• _What you have to do_
Go through the records and copy each line where the word "carried" occurs.
━━━ Supplied records ━━━
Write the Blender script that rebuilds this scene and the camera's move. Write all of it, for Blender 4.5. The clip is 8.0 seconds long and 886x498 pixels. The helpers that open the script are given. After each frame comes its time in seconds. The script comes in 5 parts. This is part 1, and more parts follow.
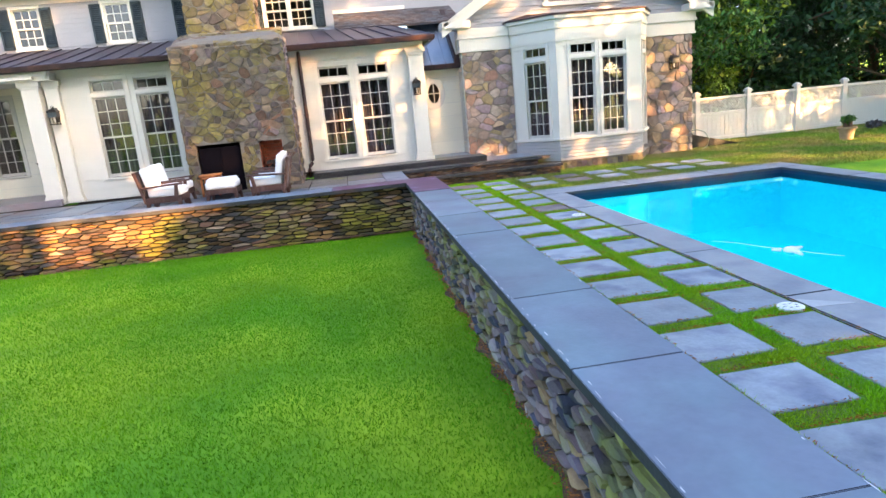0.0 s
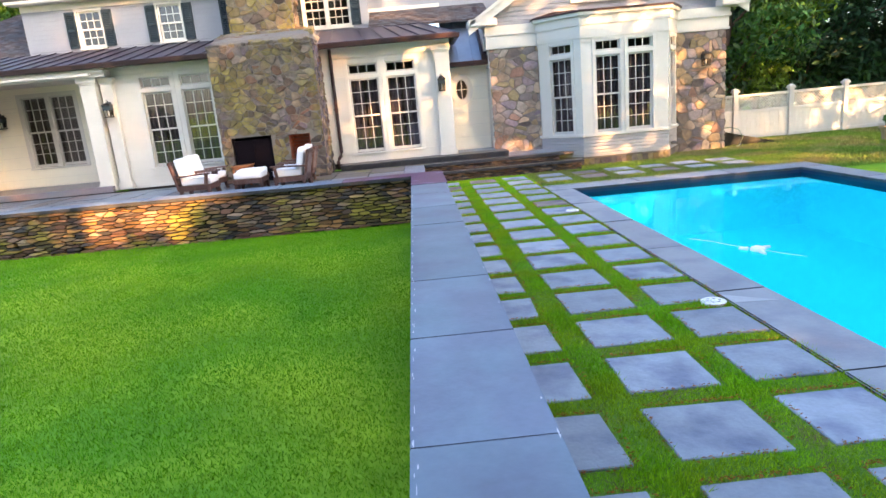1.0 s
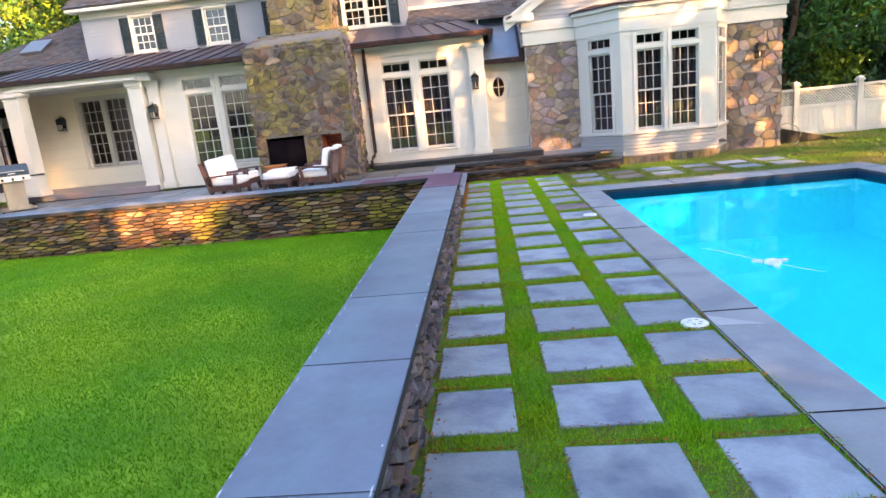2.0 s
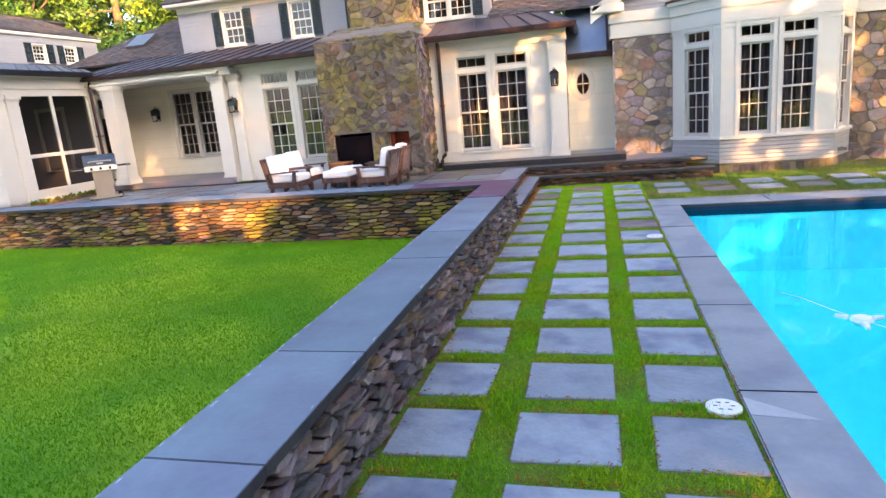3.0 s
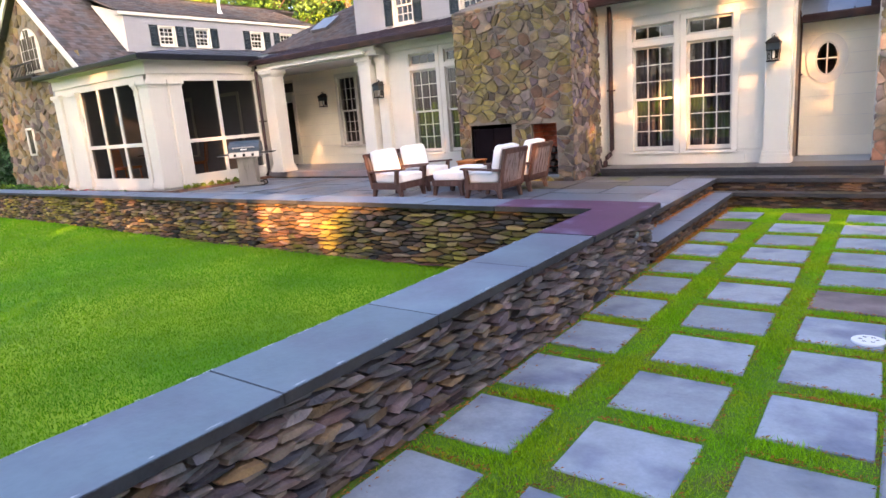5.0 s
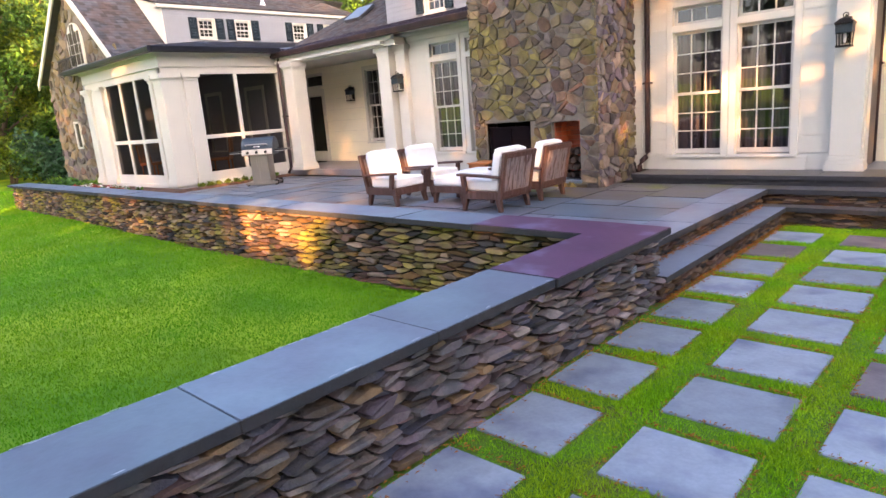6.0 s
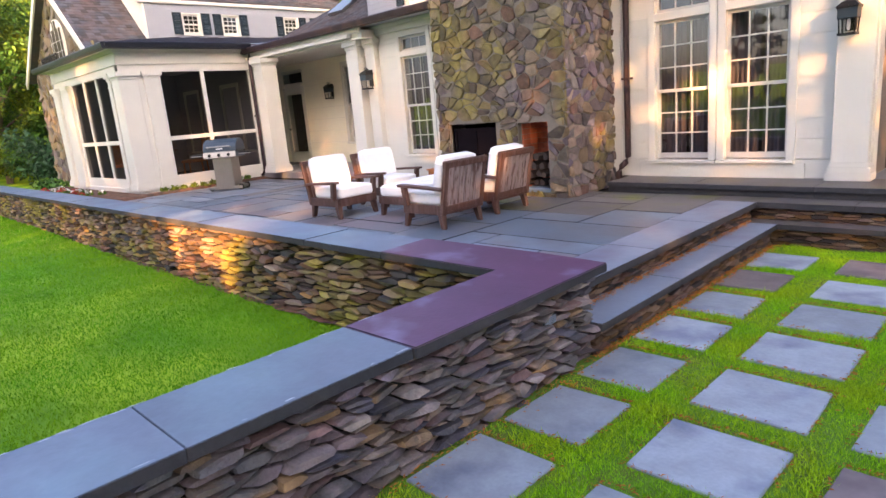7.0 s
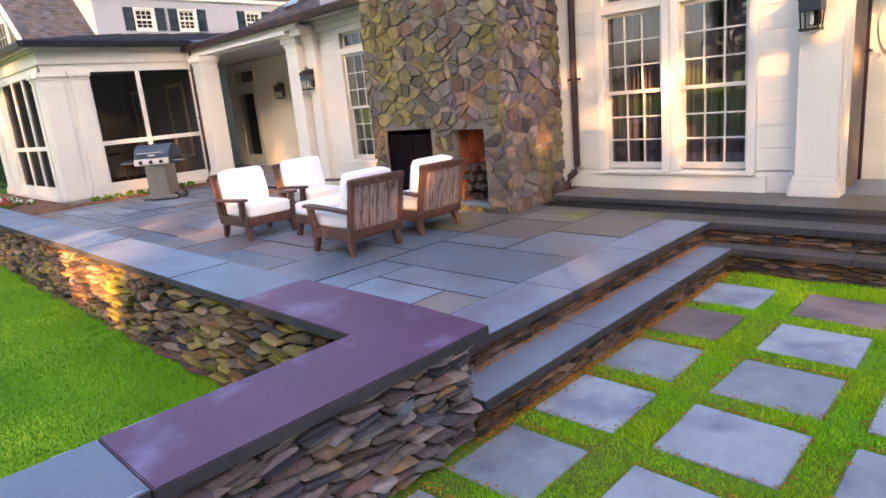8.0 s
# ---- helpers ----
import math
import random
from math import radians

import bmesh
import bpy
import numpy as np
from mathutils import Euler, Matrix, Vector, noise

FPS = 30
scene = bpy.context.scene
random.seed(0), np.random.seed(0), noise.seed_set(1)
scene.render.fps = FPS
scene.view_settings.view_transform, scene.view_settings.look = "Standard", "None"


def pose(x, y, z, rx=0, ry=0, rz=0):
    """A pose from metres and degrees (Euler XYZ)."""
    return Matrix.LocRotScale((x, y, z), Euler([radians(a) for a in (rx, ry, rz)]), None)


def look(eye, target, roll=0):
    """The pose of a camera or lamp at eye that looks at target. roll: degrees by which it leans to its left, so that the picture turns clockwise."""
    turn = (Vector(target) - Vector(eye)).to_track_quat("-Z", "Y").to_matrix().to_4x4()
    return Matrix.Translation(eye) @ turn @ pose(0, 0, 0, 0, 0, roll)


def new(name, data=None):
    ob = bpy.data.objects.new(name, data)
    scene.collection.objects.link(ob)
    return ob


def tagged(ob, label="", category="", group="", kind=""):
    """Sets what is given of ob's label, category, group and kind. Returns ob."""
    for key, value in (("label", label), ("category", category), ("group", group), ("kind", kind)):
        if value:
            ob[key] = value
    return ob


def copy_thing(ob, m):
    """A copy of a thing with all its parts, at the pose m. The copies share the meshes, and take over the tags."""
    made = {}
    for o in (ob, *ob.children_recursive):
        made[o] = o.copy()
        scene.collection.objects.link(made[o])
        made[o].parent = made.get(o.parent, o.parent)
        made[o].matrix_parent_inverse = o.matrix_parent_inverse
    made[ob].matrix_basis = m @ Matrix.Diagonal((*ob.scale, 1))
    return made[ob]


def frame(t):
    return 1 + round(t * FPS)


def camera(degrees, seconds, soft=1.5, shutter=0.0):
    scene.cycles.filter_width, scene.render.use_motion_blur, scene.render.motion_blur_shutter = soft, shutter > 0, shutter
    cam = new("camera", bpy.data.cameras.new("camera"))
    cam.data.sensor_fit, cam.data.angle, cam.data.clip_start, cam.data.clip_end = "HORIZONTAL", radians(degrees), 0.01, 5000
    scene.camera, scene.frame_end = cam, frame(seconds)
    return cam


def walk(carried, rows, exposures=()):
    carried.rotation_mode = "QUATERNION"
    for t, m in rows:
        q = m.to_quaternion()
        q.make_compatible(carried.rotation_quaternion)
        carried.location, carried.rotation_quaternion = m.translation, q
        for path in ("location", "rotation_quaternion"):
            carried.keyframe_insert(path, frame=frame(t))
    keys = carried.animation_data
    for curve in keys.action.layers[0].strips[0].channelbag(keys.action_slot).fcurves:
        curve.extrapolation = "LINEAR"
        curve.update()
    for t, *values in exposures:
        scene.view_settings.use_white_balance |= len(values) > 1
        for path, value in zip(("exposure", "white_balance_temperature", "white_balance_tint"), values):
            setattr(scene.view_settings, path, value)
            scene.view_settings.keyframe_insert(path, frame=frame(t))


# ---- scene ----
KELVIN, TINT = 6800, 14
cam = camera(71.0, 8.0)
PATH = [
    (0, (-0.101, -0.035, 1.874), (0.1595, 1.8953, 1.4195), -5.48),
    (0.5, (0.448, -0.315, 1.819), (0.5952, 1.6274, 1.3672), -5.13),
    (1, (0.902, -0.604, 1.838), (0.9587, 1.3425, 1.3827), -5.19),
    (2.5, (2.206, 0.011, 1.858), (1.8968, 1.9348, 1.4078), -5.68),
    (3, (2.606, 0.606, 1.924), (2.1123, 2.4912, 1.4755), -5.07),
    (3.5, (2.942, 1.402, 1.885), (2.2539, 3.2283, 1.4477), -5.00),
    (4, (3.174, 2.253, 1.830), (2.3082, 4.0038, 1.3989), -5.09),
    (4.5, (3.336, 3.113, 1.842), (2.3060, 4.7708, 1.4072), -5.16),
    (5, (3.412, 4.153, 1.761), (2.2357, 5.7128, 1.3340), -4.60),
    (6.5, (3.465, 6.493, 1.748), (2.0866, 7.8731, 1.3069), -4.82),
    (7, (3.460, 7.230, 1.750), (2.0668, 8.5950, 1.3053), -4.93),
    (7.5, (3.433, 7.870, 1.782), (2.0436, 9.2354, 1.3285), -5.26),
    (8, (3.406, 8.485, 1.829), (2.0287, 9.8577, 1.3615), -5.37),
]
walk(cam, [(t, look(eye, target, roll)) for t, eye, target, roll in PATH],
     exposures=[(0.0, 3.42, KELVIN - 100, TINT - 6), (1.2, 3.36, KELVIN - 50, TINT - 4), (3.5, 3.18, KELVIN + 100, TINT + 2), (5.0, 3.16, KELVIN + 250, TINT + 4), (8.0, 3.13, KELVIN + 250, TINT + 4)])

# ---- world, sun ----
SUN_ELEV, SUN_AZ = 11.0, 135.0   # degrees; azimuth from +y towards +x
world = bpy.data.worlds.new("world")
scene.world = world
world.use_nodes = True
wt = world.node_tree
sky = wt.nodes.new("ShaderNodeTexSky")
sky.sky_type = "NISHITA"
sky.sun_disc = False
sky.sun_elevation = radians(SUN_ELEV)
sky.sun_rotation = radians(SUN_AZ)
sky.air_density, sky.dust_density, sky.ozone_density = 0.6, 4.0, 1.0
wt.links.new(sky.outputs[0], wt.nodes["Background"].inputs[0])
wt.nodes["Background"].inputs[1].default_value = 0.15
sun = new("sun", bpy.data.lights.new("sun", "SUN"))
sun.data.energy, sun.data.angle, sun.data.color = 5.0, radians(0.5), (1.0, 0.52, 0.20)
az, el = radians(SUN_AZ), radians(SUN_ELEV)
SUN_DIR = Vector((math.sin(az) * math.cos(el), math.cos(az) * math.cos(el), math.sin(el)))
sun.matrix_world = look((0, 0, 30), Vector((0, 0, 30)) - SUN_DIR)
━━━
━━━ Supplied records ━━━
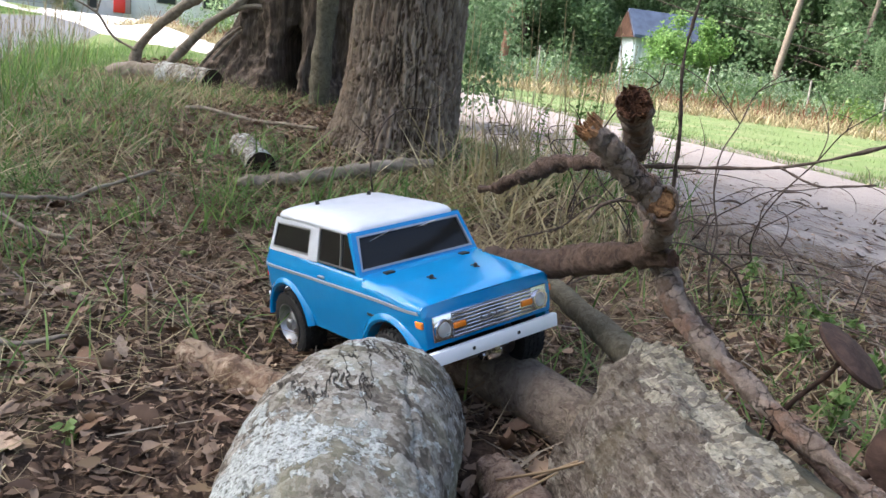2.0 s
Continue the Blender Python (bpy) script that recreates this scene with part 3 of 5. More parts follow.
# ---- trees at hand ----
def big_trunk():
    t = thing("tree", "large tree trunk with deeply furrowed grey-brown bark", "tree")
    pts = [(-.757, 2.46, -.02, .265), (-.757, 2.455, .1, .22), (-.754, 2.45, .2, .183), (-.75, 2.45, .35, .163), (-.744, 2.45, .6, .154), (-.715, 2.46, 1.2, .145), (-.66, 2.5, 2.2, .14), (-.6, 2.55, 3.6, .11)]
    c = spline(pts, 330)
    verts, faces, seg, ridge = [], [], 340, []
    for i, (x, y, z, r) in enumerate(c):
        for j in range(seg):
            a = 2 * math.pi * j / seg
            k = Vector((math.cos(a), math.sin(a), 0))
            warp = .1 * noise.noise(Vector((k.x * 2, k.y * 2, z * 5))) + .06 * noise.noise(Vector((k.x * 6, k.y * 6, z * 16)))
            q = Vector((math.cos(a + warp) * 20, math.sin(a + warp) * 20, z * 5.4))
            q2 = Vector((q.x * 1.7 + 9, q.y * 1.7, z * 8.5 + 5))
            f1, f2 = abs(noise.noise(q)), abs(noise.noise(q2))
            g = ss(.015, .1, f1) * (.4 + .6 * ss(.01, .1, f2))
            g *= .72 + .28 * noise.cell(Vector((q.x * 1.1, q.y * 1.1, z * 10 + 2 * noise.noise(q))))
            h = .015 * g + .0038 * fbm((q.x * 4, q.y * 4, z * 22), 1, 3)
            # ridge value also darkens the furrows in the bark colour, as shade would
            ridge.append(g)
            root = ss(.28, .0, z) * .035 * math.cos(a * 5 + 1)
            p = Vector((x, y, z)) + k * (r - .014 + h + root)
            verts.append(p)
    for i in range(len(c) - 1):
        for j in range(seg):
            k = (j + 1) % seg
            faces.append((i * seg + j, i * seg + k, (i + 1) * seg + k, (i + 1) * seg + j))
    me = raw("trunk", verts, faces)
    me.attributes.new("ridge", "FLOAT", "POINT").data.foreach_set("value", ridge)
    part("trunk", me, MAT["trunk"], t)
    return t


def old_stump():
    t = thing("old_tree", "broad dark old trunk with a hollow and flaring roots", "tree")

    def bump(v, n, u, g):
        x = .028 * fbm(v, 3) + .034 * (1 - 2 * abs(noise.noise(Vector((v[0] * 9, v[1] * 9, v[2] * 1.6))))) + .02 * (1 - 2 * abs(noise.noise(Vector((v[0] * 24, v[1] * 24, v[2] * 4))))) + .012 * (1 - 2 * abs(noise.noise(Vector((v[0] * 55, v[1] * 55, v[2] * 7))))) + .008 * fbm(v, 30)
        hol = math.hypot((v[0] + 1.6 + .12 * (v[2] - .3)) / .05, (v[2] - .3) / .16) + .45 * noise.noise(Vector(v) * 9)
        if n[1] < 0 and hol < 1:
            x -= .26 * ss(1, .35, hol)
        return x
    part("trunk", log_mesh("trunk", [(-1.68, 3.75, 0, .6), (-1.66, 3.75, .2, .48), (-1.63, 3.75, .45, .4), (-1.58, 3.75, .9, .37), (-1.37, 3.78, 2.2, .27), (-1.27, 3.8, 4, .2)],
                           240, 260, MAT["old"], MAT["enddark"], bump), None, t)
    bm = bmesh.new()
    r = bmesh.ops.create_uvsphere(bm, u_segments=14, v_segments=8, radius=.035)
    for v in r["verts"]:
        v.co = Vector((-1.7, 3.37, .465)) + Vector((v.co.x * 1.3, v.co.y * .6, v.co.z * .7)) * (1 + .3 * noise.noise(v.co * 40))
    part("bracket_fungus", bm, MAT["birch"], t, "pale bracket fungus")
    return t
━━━
━━━ Supplied records ━━━
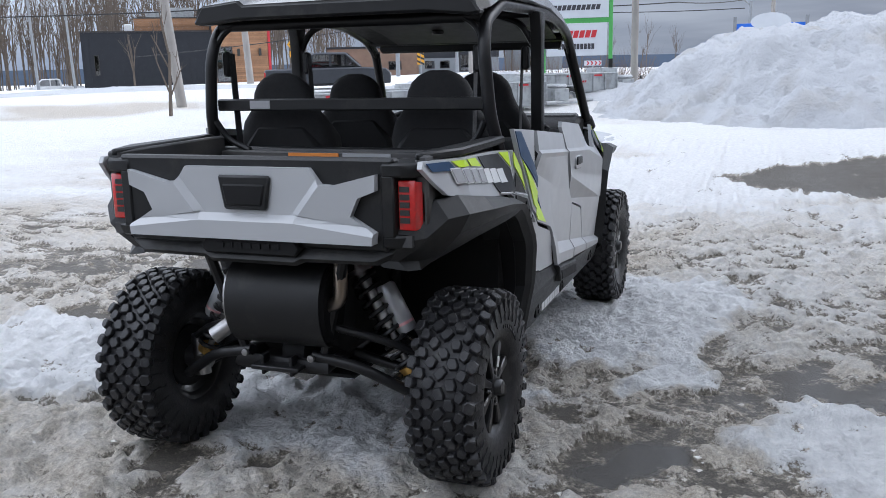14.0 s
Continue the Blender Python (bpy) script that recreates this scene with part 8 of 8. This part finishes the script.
━━━
• _Exercise solution_
def walk(carried, rows, exposures=()):
    carried.rotation_mode = "QUATERNION"
        q.make_compatible(carried.rotation_quaternion)
        carried.location, carried.rotation_quaternion = m.translation, q
            carried.keyframe_insert(path, frame=frame(t))
    keys = carried.animation_data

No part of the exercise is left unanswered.